Le philosophe Henri Peña-Ruiz vient de publier Karl Marx, penseur de l’écologie, aux éditions du Seuil. « Dans les pays capitalistes (…) les luttes sociales et l’intervention écologique sont restées séparées, tragiquement disjointes alors qu’à l’évidence c’est une même façon de produire et de répartir qui est la cause unique des deux détresses, sociale et écologique. ». Le retour à Marx permet-il non seulement de comprendre les causes de la prédation écologique, mais d’amorcer une réponse à la hauteur de l’enjeu dramatique du bouleversement climatique et de la disparition des espèces ? Tout l’intérêt de son étude, largement appuyée sur des extraits de Marx et d’Engels, tient à ce qu’il montre que l’écologie n’occupe pas une place anecdotique dans la pensée marxiste, et que sa prise en compte permet de restituer ce qu’il y a de commun entre le combat social et le combat écologique.

« Les leçons épicuriennes dessinent un triptyque essentiel dans la pensée du jeune Marx. Matérialisme, naturalisme, humanisme. » Loin d’opposer la nature à l’homme entre un naturalisme régressif et un humanisme arrogant, Henri Peña-Ruiz montre combien le matérialisme dialectique permet d’articuler la nature et l’humanité par le biais du processus de culture. Comme Marx le remarque dans ses Manuscrits de 1844, « la société est l’achèvement de l’unité essentielle de l’homme avec la nature (…) ». Henri Peña-Ruiz refuse de faire de l’humanité en général la cause de la crise écologique. Le problème n’est pas tant l’anthropocène, mais le capital.

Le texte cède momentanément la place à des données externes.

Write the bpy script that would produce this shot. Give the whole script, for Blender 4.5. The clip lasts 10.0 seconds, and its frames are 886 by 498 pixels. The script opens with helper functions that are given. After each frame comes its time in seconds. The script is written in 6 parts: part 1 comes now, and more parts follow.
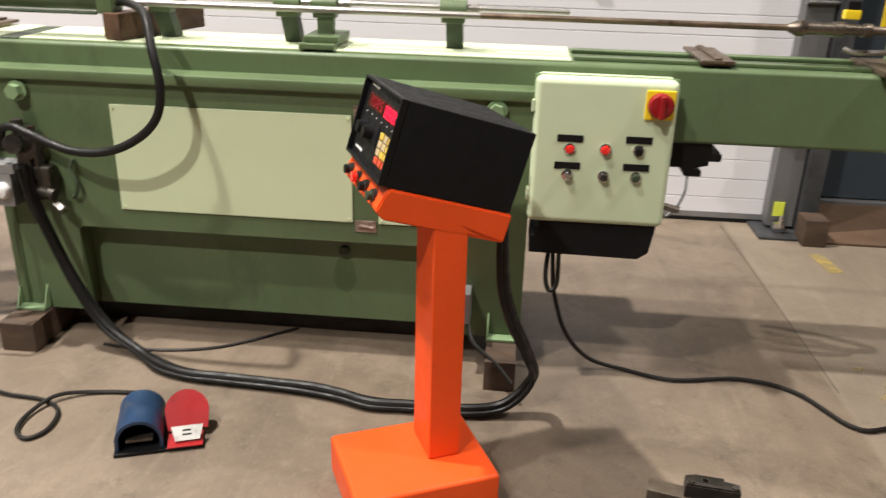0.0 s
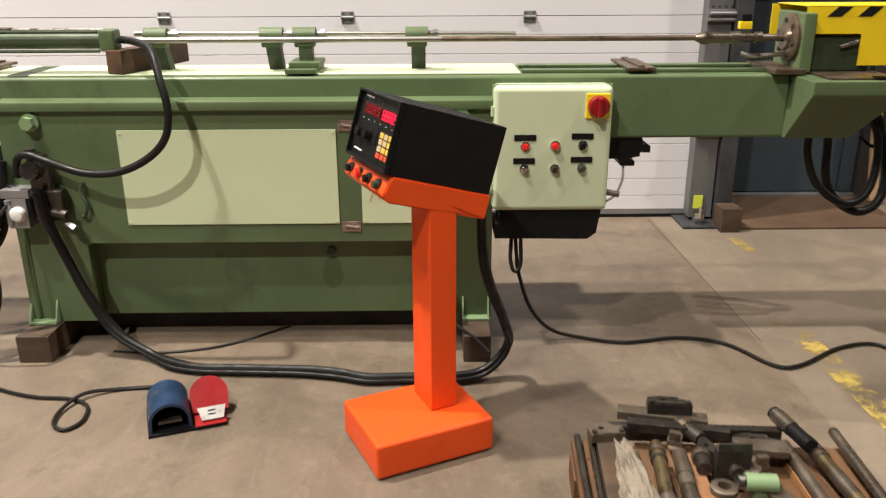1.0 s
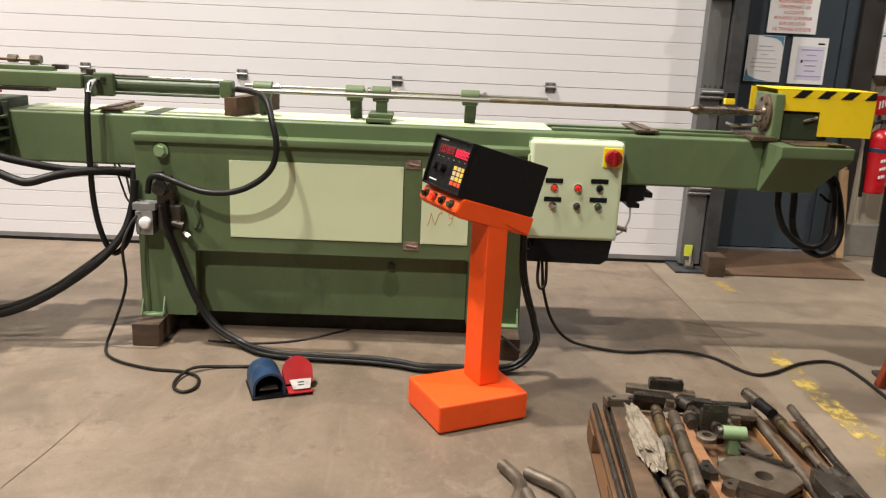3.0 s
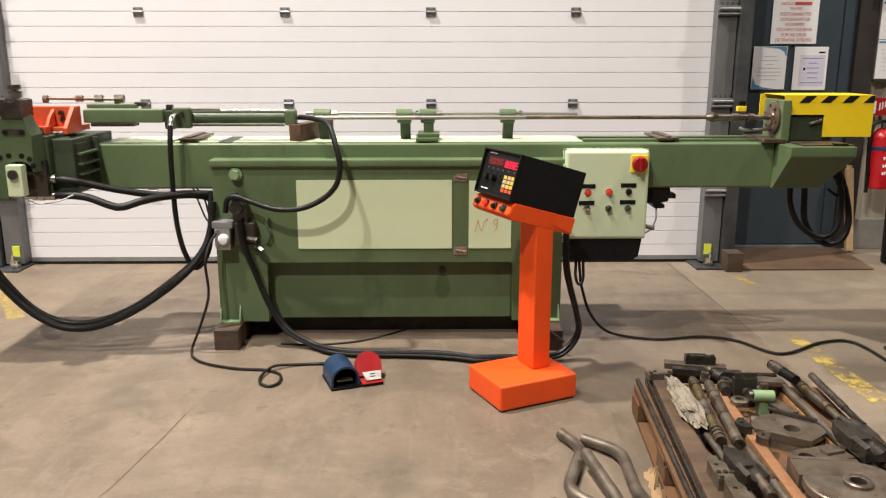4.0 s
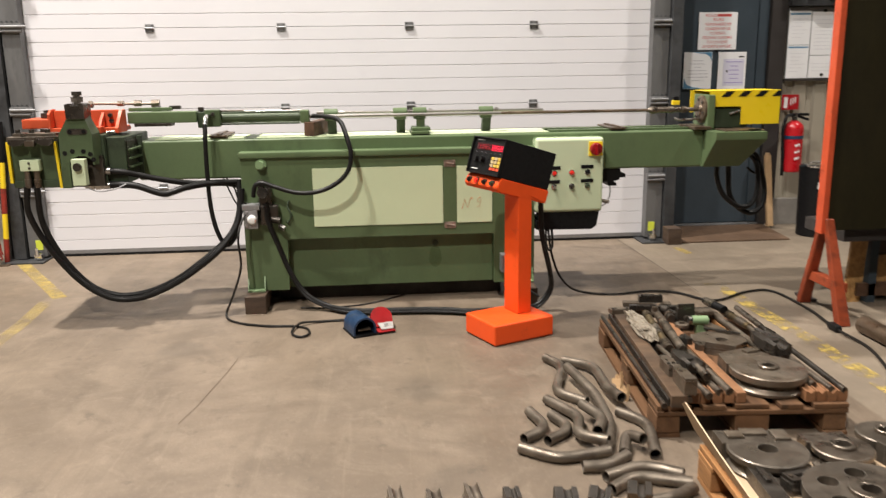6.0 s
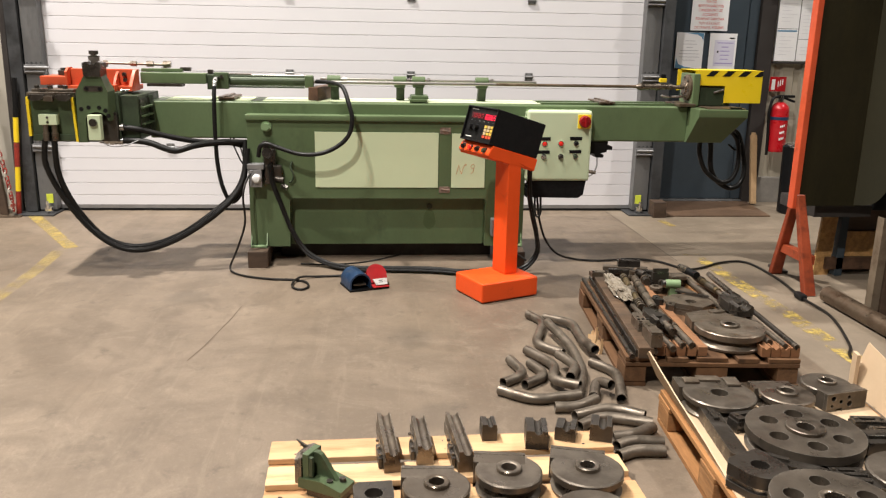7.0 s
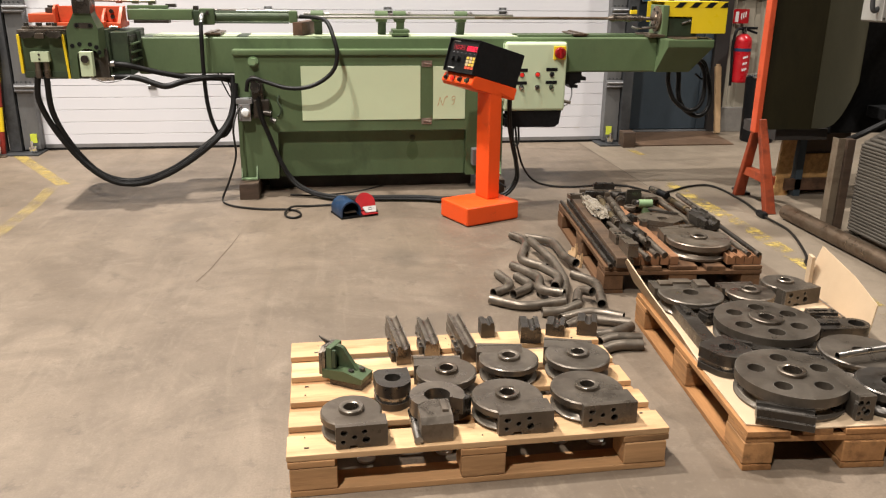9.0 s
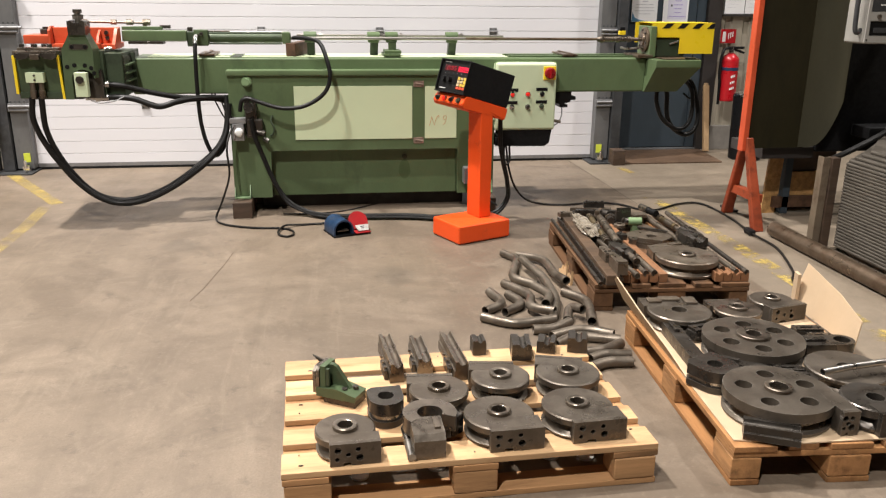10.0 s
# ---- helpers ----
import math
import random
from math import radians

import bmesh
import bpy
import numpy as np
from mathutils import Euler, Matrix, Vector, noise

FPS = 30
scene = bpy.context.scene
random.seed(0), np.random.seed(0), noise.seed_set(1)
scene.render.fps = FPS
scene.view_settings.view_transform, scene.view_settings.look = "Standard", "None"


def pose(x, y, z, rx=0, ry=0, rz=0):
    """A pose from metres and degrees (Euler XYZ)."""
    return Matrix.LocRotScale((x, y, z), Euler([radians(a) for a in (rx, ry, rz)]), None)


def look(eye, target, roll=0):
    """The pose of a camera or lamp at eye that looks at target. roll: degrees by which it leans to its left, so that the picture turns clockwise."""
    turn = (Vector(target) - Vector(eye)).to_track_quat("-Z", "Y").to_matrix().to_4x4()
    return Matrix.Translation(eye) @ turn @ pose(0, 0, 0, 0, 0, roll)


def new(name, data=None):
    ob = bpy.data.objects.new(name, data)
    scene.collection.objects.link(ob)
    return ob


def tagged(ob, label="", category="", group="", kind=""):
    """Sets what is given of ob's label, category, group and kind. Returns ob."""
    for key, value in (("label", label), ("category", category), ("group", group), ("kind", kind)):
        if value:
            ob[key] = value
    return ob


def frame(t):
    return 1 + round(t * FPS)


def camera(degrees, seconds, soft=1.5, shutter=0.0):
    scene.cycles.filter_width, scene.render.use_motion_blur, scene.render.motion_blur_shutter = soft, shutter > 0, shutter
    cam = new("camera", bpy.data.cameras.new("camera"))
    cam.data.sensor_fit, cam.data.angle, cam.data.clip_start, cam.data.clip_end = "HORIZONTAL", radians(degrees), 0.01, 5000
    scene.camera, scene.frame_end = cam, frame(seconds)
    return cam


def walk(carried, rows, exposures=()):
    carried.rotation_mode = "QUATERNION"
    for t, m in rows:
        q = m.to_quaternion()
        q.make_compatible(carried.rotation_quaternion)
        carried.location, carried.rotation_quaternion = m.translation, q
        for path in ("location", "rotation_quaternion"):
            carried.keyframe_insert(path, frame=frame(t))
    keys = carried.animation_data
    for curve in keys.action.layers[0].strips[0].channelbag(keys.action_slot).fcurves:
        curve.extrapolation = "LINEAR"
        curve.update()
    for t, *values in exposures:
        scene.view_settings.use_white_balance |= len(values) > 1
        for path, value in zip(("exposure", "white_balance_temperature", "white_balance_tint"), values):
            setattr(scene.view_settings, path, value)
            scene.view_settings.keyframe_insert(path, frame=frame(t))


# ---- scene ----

En effet, l’analyse marxiste montre combien le capitalisme porte en lui la prédation écologique. Prenons deux exemples : l’externalisation des coûts analysée dans Le Capital de 1867 montre que la collectivité est sommée de supporter les coûts écologiques du profit privé ; son analyse de l’appauvrissement des sols dans l’agriculture productiviste anglaise du XIX° épuise « en même temps les deux sources d’où jaillit toute richesse : la terre et le travailleur ».

Le Chapitre 5 invite à une refondation écosocialiste : ni le capitalisme vert, ni l’errement productiviste du stalinisme ne sont des solutions, il faut abolir le capitalisme qui prend plus à la terre qu’il ne lui restitue. Henri Penã-Ruiz signale une analyse très pertinente des rythmes distincts de la finance privée et de la nature, relevés par Marx à propos de la sylviculture. Comme le dit L’avenir en commun, face à l’urgence climatique : sortir du productivisme grâce à la règle verte.